Conqueror in White

Chintamani Shivdikar’s reign as the pop star of Mumbai’s first people

The folk singer turned YouTube star Chintamani Shivdikar poses behind Mumbai's skylines and sea. In 2018, he wrote and sang “Papletwaali,” the song that catapulted him to YouTube stardom. Kannagi Khanna for the Caravan
Elections 2024
30 September, 2021

Machhli humare rag-rag mein hain, isiliye mere gaane mein samundar hamesha rehta hai”—Fish run in our veins, so the sea is always present in my songs—Chintamani Shivdikar told us as we sipped sweet chai from porcelain cups in his home in Worli Koliwada, a fishing village in Mumbai. Even at home, he was dressed in white clothes and gold accessories; chains with fish pendants hung from his neck, and bright rings branded each of his fingers. A folk singer and YouTube star, Shivdikar is a local legend. He seems like a quintessential pop star, but his story reveals the journey of the Kolis and their unique connection with the sea, in a city obsessed with land reclamation.

Worli Koliwada is shaped like a camel’s back. Shivdikar lives near the local Golfa Devi Mandir, on one of the camel’s many humps. The area houses close to eight thousand people, most of whom belong to the Koli community—sub-groups of which are categorised as Schedule Tribes or Other Backward Classes in Maharashtra. The Kolis are said to be the first inhabitants of Bombay, having arrived in the city nearly five hundred years ago. The fishing community settled in Koliwadas across the city—in Worli, Colaba, Vasai, Juhu and Sion—in order to remain close to the sea, their principal source of livelihood. Shivdikar is a proud Koli. “When Deve Gowda was prime minister, he wore a lungi and came here,” he told us. “If he can flaunt Koli culture, why should I be ashamed of it?” Shivdikar’s house is filled with photos of himself with former prime ministers and important people from the Marathi and Hindi entertainment worlds, music CDs recorded over the years, as well as trophies and certificates he has won.

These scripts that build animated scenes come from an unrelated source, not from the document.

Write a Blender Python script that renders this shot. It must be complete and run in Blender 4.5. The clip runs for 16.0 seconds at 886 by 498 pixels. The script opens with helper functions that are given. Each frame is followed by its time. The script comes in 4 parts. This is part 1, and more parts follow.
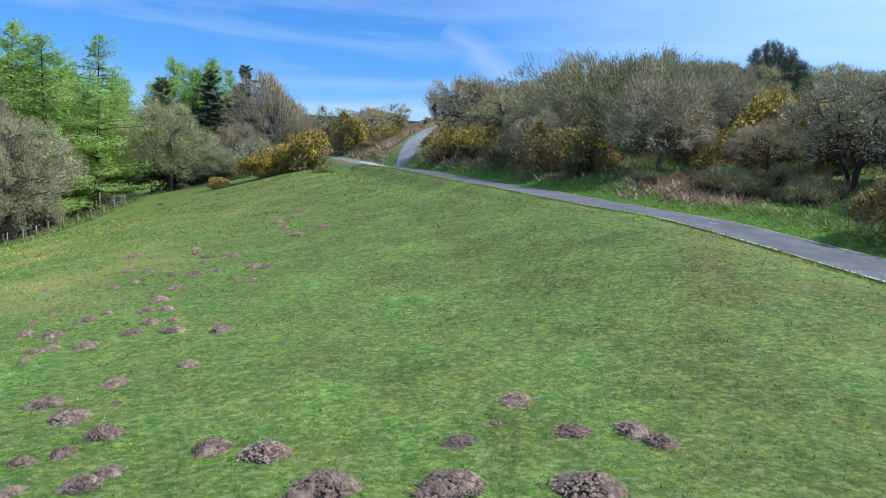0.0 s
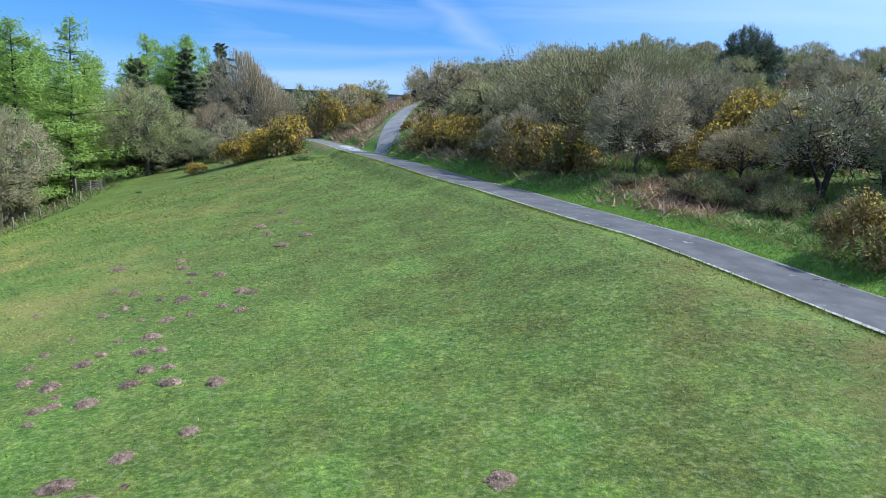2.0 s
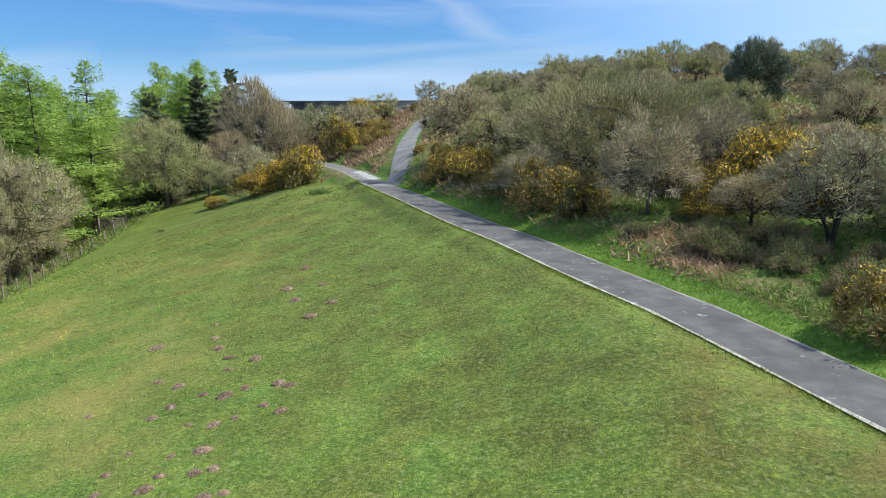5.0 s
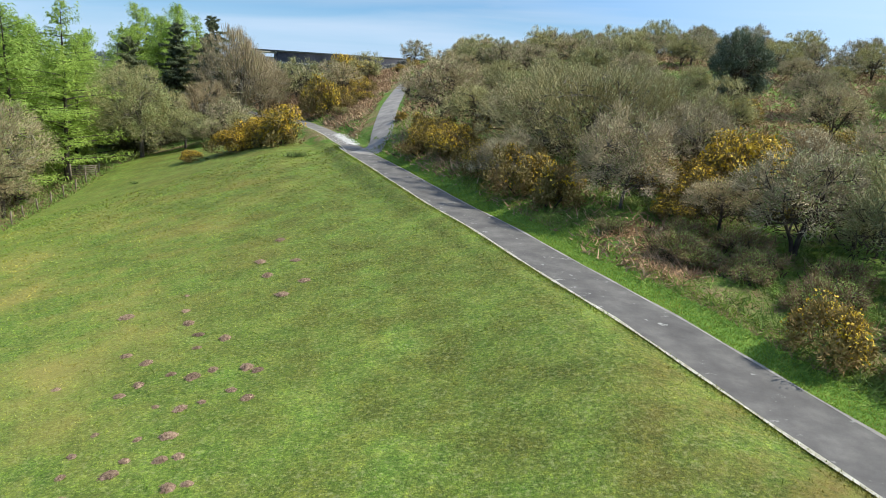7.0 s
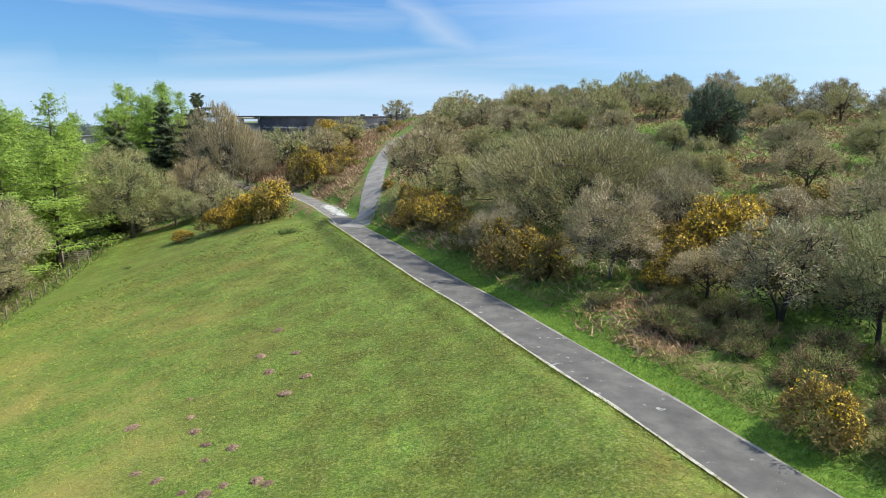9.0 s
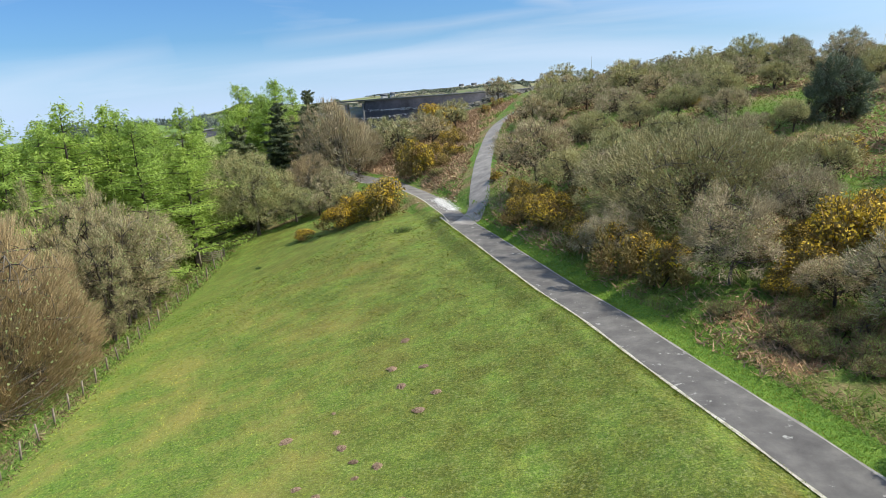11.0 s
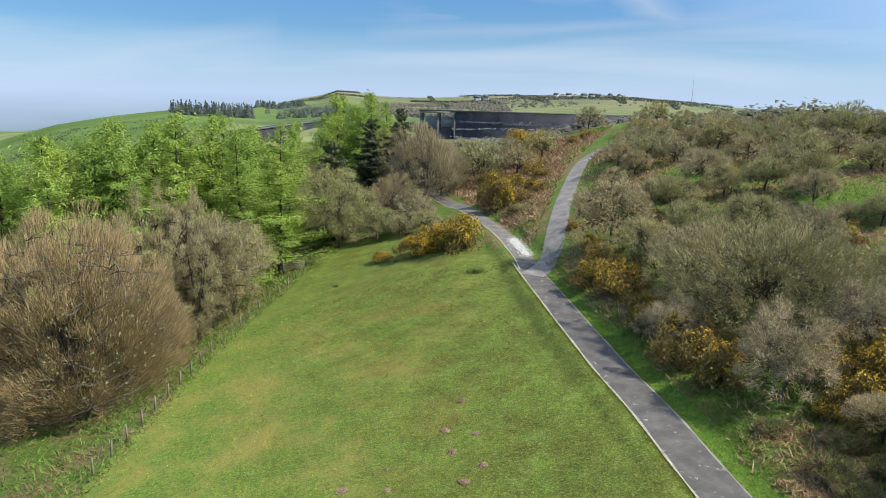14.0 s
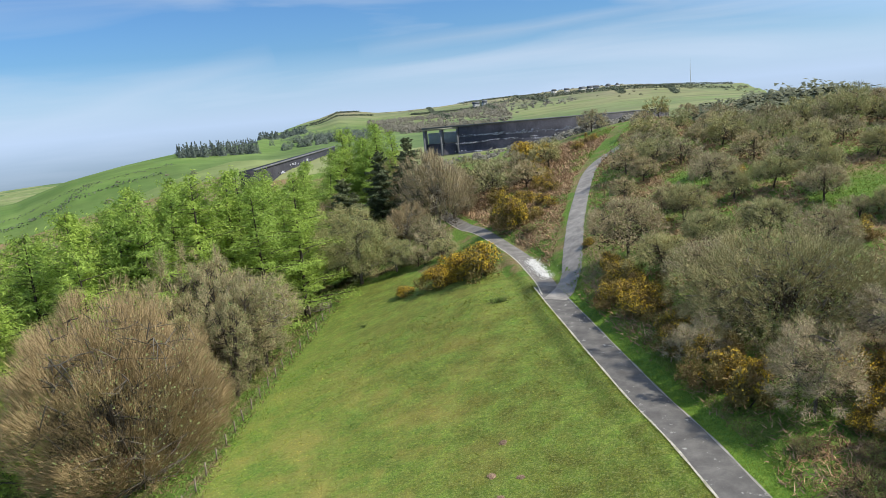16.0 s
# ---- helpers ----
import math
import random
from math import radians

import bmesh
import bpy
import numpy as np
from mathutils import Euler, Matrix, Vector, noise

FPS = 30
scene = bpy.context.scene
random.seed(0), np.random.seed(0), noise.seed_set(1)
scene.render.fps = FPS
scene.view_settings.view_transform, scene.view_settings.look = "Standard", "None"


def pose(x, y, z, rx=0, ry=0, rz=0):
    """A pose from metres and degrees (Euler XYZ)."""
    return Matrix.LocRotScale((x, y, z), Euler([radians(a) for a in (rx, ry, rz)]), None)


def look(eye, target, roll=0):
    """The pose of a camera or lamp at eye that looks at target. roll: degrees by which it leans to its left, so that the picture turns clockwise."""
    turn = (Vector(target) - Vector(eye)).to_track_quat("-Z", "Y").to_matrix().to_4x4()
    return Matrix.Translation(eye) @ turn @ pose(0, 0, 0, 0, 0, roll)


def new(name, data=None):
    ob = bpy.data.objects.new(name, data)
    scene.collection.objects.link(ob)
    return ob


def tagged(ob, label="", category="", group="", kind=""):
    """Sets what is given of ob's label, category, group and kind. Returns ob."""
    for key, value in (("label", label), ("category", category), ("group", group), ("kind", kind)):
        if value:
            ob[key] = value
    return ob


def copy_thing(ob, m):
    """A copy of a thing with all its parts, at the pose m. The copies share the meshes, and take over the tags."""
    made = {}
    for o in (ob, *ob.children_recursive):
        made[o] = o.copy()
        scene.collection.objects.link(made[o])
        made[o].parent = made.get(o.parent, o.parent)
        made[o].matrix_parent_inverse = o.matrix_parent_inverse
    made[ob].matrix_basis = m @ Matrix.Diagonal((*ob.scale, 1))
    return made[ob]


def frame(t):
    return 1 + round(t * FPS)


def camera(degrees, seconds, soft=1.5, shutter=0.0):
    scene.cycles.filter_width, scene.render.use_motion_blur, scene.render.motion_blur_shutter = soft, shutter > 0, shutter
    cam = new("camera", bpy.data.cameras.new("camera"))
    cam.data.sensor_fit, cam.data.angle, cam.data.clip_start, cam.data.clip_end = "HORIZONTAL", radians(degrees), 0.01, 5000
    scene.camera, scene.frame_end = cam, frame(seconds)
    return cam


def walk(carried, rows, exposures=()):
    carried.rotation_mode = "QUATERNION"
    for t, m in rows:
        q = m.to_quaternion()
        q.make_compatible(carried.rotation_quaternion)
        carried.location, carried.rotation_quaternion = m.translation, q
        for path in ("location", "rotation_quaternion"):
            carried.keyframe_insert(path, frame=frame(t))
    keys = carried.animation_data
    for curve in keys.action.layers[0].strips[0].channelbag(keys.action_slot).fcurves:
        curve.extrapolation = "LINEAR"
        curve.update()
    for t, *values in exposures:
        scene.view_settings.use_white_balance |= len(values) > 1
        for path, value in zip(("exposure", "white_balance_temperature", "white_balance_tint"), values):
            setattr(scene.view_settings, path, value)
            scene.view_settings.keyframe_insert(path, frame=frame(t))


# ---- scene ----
# The camera climbs almost straight up over the field.
cam = camera(65.0, 16.0, soft=0.7)
PATH = (
    (0, -0.20, -0.42, 2.77, -0.90, -7.70, 3.30),
    (0.5, -0.24, -0.48, 3.07, -1.35, -8.02, 3.06),
    (1, -0.32, -0.59, 3.38, -2.23, -10.01, 3.61),
    (1.5, -0.36, -0.65, 3.82, -2.77, -10.87, 3.17),
    (2, -0.40, -0.67, 4.36, -2.70, -10.13, 2.90),
    (2.5, -0.42, -0.75, 4.96, -1.26, -9.93, 4.24),
    (3, -0.56, -0.71, 5.22, -2.79, -11.43, 2.26),
    (3.5, -0.60, -0.88, 5.92, -1.26, -9.42, -0.33),
    (6, -0.76, -1.19, 7.85, -1.84, -11.25, 0.04),
    (6.5, -0.73, -1.21, 8.19, -3.02, -10.07, 1.24),
    (7, -0.65, -1.23, 8.56, -3.58, -13.94, 3.68),
    (7.5, -0.54, -1.25, 9.05, -3.05, -13.08, 3.55),
    (8, -0.65, -1.41, 9.57, -3.46, -11.13, 1.88),
    (10.5, -1.30, -1.83, 12.30, -2.53, -9.88, -2.35),
    (11, -1.45, -2.55, 13.28, 4.66, -12.50, -4.12),
    (11.5, -1.24, -3.74, 14.47, 11.44, -12.87, -0.85),
    (12, -1.09, -3.90, 15.23, 10.92, -10.99, -2.87),
    (12.5, -1.00, -3.86, 15.84, 10.35, -11.31, -0.65),
    (13, -0.92, -3.87, 16.52, 10.03, -11.10, 1.16),
    (13.5, -0.90, -3.83, 16.90, 10.09, -12.73, 1.33),
    (14, -0.88, -4.12, 17.84, 10.97, -12.34, 1.41),
    (14.5, -0.88, -4.33, 18.98, 11.11, -10.17, -1.73),
    (15, -0.81, -4.60, 19.75, 11.88, -9.29, -1.90),
    (15.5, -0.90, -4.92, 20.41, 12.19, -8.90, -5.28),
    (16, -1.11, -4.99, 20.84, 12.22, -11.68, -5.26),
)
EXPOSURES = ((0, 0.25, 4950, 11), (3.7, 0.25, 4950, 11), (5.8, 0.28, 6000, 8), (8.2, 0.37, 6000, 8), (10.3, 0.36, 6100, 9), (12.5, 0.19, 6100, 10), (16, 0.17, 6100, 10))
walk(cam, [(t, pose(x, y, z, 90 + p, 0, yaw) @ pose(0, 0, 0, 0, 0, r)) for t, x, y, z, yaw, p, r in PATH], EXPOSURES)

# ---- light ----
SUN_DIR = Vector((0.67, 0.02, 0.74)).normalized()
sun = new("sun", bpy.data.lights.new("sun", "SUN"))
sun.data.energy, sun.data.angle, sun.data.color = 5.0, radians(0.55), (1.0, 0.92, 0.77)
sun.matrix_world = look(SUN_DIR * 50, (0, 0, 0))
world = bpy.data.worlds.new("sky")
scene.world = world
world.use_nodes = True
wn, wl = world.node_tree.nodes, world.node_tree.links
wn.clear()
sky = wn.new("ShaderNodeTexSky")
sky.sky_type, sky.sun_disc = "NISHITA", False
sky.sun_elevation = math.asin(SUN_DIR.z)
sky.sun_rotation = math.atan2(SUN_DIR.x, SUN_DIR.y)
sky.air_density, sky.dust_density, sky.ozone_density = 1.0, 0.6, 3.0
tint = wn.new("ShaderNodeMix")
tint.data_type, tint.blend_type = "RGBA", "MULTIPLY"
tint.inputs[0].default_value, tint.inputs[7].default_value = 1.0, (0.73, 1.06, 1.41, 1)
wl.new(sky.outputs[0], tint.inputs[6])
# thin cirrus: long soft streaks low over the horizon
where = wn.new("ShaderNodeTexCoord")
spread = wn.new("ShaderNodeMapping")
spread.inputs["Rotation"].default_value = (0.0, radians(-9), radians(10))
spread.inputs["Scale"].default_value = (1.1, 1.1, 11.0)
wl.new(where.outputs["Generated"], spread.inputs["Vector"])
wisp = wn.new("ShaderNodeTexNoise")
wisp.inputs["Scale"].default_value, wisp.inputs["Detail"].default_value, wisp.inputs["Distortion"].default_value = 1.7, 6, 0.6
wl.new(spread.outputs[0], wisp.inputs["Vector"])
wisp_fac = wn.new("ShaderNodeMapRange")
for key, value in (("From Min", 0.48), ("From Max", 0.80), ("To Min", 0.0), ("To Max", 0.6)):
    wisp_fac.inputs[key].default_value = value
wl.new(wisp.outputs["Fac"], wisp_fac.inputs["Value"])
clouded = wn.new("ShaderNodeMix")
clouded.data_type = "RGBA"
clouded.inputs[7].default_value = (8.0, 8.5, 9.2, 1)


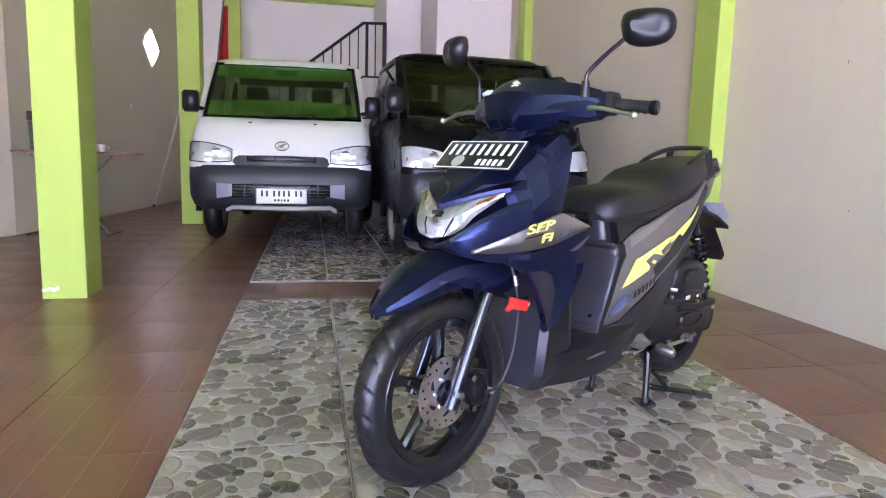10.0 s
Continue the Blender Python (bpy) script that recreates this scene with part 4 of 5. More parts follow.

Shivdikar forayed into the arts when he was six years old and won a prize in a drama competition organised by the Kumar Kala Kendra, a local drama society. Soon, he started singing, dancing and writing as a hobby. His father, who was a performer as well, encouraged Shivdikar’s artistic inclinations. After college, like everyone else around him, he got married and settled into a routine job, albeit one that kept him close to the sea. “I worked at the naval docks for forty-five years, retiring as an HSK-1 officer,” he told us, referring to his rank as a highly skilled officer. Shivdikar continued to dabble in music. In 2018, he wrote and sang “Papletwaali,” the song that catapulted him to YouTube stardom. “Everytime I go out now, people stop me in the street and sing that song,” he said.

The song, produced by Zubaan Music, has 1.8 million views on YouTube. The concept is simple: the singer is wooing a local papletwaali—a woman who sells paplet, or pomfret. Paplet is both costly and tasty, Shivdikar said, which is why the song’s lyrics offer up a list of things to win over the papletwaali: paithani sarees, delicate sayali flowers, Bata shoes, pearl earrings and more. The song, adapted from a Koli folk tune, is written in the Koli tongue, a hybrid of Konkani and Marathi.